As a die-hard practicing American Filipino Catholic (practice makes perfect, you know), I admit to being startled by the news.
And to think, I was just getting used to Benedict, every bit of his sixteenthness. And now he’s giving up his job for Lent? His job span was but a sixteenth note compared to others’ operatic tenures. What gives?
Was Il Papa really an ill papa?
It’s said he had what I call a real Filipino heart—a pacemaker. But was it really Benedict’s frail health and instability that brought on his departure? (You mean they couldn’t just make a walker version of the Pope-mobile?)
I don’t know what really happened to force his stepping down, or if one could even characterize his leave-taking as an “ouster.” He apparently ousted himself. Still, Benedict has not exactly been an unstoried pope in terms of real headline news.
And I mean headlines far beyond the church bulletin.
In Benedict’s time, $2 billion in settlements were paid out due to priestly sex scandals around the world. Last year, another big scandal involving the pope’s butler revealed inside dirt on Vatican nepotism and corruption.
No one can ever accuse Benedict of being the “good news” pope.
And yet, when the news was released at the start of the week, almost immediately the Vatican spin was apparent. Abdication? No, the pope’s stepping down was an “act of humility.”
Of course it was. And he really does care about the church. So much that he’d rather do his penance as an ex-Pope?
Taking things at face value is an act of faith, which we Catholics are very good at. I don’t question the pope’s motives, really. If he wants to leave, that’s his right.
But the record is pretty daunting. No one EVER abdicates as a pope. It’s just not done. Not in more than 700 years. When the last time something happened was 700 years ago, you better have a pretty good reason for letting it happen now, beyond simply not feeling up to it anymore.
Being pope is a job that comes with ultimate job security. That’s the reason most popes die with their pope hats on.
It’s too good a gig to lose. In fact, you can’t really lose it.
You’re the pope for goodness sakes! The president has a hotline to the Kremlin? The pope has a hotline to God.
Maybe the hotline told him something about how he’s left the church?
That would make the lesson of Benedict’s leaving a reminder that the pope, whomever he is, is really just an ordinary man placed in extraordinary circumstances.
He may be God’s main messenger on earth. But he is just a man.

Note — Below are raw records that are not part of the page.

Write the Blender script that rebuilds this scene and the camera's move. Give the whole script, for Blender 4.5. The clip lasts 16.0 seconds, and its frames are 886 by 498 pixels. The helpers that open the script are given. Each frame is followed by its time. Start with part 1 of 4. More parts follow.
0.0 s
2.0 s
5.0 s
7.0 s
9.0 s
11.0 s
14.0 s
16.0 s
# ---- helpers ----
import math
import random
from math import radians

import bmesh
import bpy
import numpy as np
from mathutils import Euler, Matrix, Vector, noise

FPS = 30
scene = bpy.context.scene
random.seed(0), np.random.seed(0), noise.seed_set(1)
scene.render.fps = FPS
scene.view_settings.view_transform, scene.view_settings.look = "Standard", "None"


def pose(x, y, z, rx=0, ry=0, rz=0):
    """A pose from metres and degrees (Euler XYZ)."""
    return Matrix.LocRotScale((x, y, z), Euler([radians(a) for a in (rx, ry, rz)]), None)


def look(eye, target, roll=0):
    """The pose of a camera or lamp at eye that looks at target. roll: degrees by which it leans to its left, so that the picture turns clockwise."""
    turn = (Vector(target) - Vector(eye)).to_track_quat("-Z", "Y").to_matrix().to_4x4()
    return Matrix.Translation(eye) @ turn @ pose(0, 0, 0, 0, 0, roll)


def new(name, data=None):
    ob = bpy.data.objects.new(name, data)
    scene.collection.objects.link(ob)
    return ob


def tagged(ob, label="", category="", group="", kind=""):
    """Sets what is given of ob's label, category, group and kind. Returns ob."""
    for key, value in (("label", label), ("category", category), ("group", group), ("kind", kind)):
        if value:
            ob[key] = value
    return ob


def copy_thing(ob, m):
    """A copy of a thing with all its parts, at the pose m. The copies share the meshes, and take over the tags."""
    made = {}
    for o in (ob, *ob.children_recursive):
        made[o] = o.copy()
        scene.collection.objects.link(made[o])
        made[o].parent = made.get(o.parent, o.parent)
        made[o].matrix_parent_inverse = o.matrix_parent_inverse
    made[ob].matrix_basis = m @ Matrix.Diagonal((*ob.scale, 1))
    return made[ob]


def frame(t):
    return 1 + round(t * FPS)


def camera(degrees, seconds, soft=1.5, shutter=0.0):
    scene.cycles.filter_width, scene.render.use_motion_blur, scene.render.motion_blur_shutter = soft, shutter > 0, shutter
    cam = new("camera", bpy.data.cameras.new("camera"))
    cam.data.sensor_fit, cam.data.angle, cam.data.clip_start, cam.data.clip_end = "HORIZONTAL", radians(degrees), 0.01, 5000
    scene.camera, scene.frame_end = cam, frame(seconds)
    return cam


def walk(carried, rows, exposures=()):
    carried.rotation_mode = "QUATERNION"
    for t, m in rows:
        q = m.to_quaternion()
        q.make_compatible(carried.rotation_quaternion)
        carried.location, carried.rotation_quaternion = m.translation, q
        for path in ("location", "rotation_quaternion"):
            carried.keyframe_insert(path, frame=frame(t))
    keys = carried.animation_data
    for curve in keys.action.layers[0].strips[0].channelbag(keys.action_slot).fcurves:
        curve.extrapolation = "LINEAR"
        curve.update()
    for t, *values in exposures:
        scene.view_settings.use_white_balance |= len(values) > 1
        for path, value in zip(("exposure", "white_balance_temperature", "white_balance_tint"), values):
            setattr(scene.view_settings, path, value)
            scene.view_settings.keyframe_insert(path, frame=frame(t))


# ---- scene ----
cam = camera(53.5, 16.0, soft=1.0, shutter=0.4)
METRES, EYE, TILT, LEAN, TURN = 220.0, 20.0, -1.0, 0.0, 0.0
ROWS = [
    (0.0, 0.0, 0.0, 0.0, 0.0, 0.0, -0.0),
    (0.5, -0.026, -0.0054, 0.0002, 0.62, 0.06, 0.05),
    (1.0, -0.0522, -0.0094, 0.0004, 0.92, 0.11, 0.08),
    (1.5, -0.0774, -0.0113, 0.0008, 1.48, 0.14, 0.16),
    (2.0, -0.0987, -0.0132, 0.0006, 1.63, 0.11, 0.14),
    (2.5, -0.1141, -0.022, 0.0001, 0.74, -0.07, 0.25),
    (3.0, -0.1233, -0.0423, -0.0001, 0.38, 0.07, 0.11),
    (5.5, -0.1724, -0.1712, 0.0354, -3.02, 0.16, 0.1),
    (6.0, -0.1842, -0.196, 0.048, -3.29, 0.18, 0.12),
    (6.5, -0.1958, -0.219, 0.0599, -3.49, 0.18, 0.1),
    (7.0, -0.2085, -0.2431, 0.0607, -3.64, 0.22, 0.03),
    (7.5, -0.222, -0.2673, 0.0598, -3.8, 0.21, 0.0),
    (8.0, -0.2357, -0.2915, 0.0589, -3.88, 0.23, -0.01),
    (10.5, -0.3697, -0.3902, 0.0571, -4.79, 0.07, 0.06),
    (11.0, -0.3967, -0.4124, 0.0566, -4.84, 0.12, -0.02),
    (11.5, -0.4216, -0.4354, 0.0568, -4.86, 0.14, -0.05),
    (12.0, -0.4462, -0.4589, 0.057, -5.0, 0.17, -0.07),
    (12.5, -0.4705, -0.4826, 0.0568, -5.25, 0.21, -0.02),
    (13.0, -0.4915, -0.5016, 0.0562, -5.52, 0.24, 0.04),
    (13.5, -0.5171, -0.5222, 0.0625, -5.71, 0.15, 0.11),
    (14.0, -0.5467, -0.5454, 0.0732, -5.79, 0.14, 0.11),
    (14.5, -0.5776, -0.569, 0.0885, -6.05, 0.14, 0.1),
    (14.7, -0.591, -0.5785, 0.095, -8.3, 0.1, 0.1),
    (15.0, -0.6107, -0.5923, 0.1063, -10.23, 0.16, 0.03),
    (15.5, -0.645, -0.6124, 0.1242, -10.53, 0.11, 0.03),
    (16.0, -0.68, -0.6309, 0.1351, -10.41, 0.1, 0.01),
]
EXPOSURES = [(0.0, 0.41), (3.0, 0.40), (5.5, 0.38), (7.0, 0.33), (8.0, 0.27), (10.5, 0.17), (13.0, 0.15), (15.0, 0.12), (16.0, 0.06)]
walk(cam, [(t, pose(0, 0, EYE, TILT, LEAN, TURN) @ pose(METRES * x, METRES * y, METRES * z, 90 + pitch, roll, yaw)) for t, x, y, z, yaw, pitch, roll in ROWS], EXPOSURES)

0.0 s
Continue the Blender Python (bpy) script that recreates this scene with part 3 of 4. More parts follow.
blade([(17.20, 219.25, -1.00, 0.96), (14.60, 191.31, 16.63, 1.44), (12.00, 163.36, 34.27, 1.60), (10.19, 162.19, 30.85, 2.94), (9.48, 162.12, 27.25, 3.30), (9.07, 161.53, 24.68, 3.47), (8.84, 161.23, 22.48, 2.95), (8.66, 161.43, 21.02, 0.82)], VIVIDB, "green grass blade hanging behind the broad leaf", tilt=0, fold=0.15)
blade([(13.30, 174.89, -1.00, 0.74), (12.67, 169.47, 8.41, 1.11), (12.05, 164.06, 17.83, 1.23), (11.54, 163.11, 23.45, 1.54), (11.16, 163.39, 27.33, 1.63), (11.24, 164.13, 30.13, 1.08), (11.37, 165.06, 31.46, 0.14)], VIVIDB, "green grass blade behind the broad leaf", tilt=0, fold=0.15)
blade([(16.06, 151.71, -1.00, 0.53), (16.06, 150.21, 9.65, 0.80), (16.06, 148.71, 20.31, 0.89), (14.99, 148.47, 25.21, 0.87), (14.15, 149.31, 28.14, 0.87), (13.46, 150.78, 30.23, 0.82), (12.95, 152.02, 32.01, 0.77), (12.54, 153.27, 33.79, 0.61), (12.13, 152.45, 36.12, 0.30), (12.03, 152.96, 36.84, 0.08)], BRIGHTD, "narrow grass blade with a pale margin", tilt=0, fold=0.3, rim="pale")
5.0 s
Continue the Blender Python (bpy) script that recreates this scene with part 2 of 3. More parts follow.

And with that comes all the venal stuff that man can do.
Oh, and isn’t that one of the problems of the church, that it’s all men with a very limited role for women?
Speaking of which, I’d rephrase the idea going around that the pope wants to “make room for a younger man.”
I mean isn’t that what usually why Catholic priests end up leaving?
Maybe the new pope can get to the bottom of that.
Don’t count on it. The cardinals were handpicked by the pope for their deferential nature. Maybe there will be an awakening as the jockeying now begins prior to the vote in the Sistine Chapel.
As an American Filipino, it makes me yearn for the late Cardinal Sin. Having a Pope Sin would have been too cool.
Alas, the new Phiippine Cardinal, Luis Antonio Tagle, in his 50s is perhaps a bit too young to be elevated yet again, having just been been appointed among a group of cardinals from the Third World last October. So a Filipino pope is unlikely.
The name that comes up is Cardinal Peter Turkson of Ghana.
Given all the issues in the church including a a declining flock, gay marriage, women’s role in the church, predator priests, first/third world differences, conservative/liberal divides, contraception, to name just a few items, the church is mired in negativity.
To announce the first black pope? It could be a way to heap history on this historic abdication. And maybe the way to get the church spinning in a more positive and modern direction.